Just because you read and liked Clifford Stoll's book "The Cuckoo's Egg," don't assume you'll automatically like his latest, "Silicon Snake Oil" (ISBN: 0-385-41993-7). This is not because the new book is not worth reading, but because it's a very different sort of book. "Cuckoo's Egg" was an interesting story (and a well-told one at that) about the author's real-life experiences tracking down a group of German crackers. "Silicon Snake Oil" is a set of opinion pieces, written around a common set of themes - almost all cautionary - about the Internet and computers in general.
Elementary, Dear Data -- Stoll's first major theme is that using computers can put too much distance between us and what we are trying to do. It is possible to get so enmeshed in the illusion that a computer is right tool to do any job simply because it is a computer. Similarly, it's easy to let the computer become your only conduit to information. When, for example, you use the shiny new on-line card catalog your university is so proud of - instead of the old-fashioned paper and ink catalog that's been forcibly retired - you miss the chance to discover something by accident, just riffling through the cards. You take the results as complete and authoritative instead of wondering if there might not be another drawer you should open, much the same way many readers accept anything they see in print as a fact - after all, if it's in print it must be true. Stoll argues using the computer can make you too focused, too fixed on a specific goal.
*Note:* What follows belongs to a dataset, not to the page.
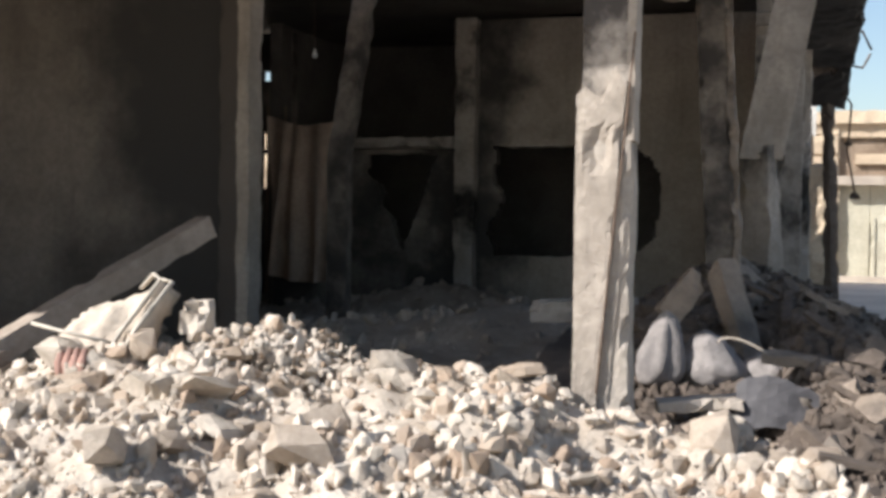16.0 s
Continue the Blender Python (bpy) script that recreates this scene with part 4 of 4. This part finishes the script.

Throughout the book, Stoll draws heavily on his background and experiences as an astronomer (going back to his grad school years), relating anecdotes about how it is far easier to simply use a computer to crunch numbers than it is to actually think about and look at the data. Assuming you understand your data, a computer is a fantastic tool for manipulating and looking at their many aspects from different vantages. But that's a big assumption: too often computers are used as a substitute for thinking or as a solution in their own right. Stoll argues that the process of using a computer can interfere with the process of understanding what you're doing.
Get Smart, Get A Life! And aren't there things you could be doing that are better ways to spend your time? This is another of Stoll's favorite arguments. He constantly insists that we, his readers, should have lives, hobbies, and personal interaction with those around us, rather than letting our time slip away at 9600 baud. He suggests exploring a cave in person rather than on CD-ROM or via some sort of fantasy game like a Multi-User Dungeon (MUD). I'm sure he realizes this isn't the most realistic option for many people: the computer can provide exposure to things we couldn't ordinarily see or can enable us to interact with people we couldn't possibly meet in person. But there's a balance to maintain: we should take advantage of what vast quantities of data - easily stored, and easily accessed - can offer without letting it define our experience. The trick may be to accept it without losing our sense of depth.
How many hours do you spend in front of your computer a day? How much of that time is spent online? How much do you accomplish doing this? Stoll argues that we should take a serious look at what we get from computers, what we think we are getting, and what we believe we should get. For the most part, we don't know what we want, let alone how we're going to get it. If it ain't broke, don't fix it: will we remember time-tested solutions that are naturally suited for the task at hand? Or do we want to rely on computers for everything we do? Most CD-ROMs on the market today won't be accessible by modern computers in as little as ten years; on the other hand, the technology of a book is likely to remain viable well into the future.
Perhaps we should use computers in the schools for education? School boards use grand-sounding terms like "computer literacy" without defining them. "Computer literacy" used to refer specifically to the ability to program - should all children be expected to learn how to program? Probably not. Perhaps "computer literacy" just means not being scared by the machines, and maybe knowing how to use them to accomplish simple tasks. But whatever the definition, schools are spending a tremendous amount of their often tight budgets on technology that is essentially worthless without decent educational software and teachers who know how to integrate computers into their teaching. Is this the best way to educate kids? Why have so many educators been dazzled by this lure? Sometimes it seems we like technology just because it is technology and don't question its actual value. This can, on occasion, make us a nation (or even a world) of suckers.
Swallow Hard -- Stoll raises several other points throughout the book. Unfortunately, he raises many of the same issues repeatedly. The scenarios differ slightly, but at the center the warnings haven't changed a bit. I found this a bit bludgeoning, but I suspect this is due to my having read the book in just a couple of days. Perhaps stretching the reading over a week or so would help, reading a chapter now and a section later. Stoll gives the reader a lot to think about: allowing some time for digestion might make this book more palatable.
It is important to note that Stoll realizes that what he has written are just his opinions, not the truth with a capital "T." He is not advocating you throw away your computer, and every point in the book is open to argument. I promise that you will react strongly at least once and see holes in some arguments large enough to drive a truck through. But you'll probably also find yourself agreeing with a good deal of what you read, and may even end up modifying some of your beliefs. If you become just a little more cynical about computers and the hype of the so-called "information superhighway," then Cliff Stoll has done his job.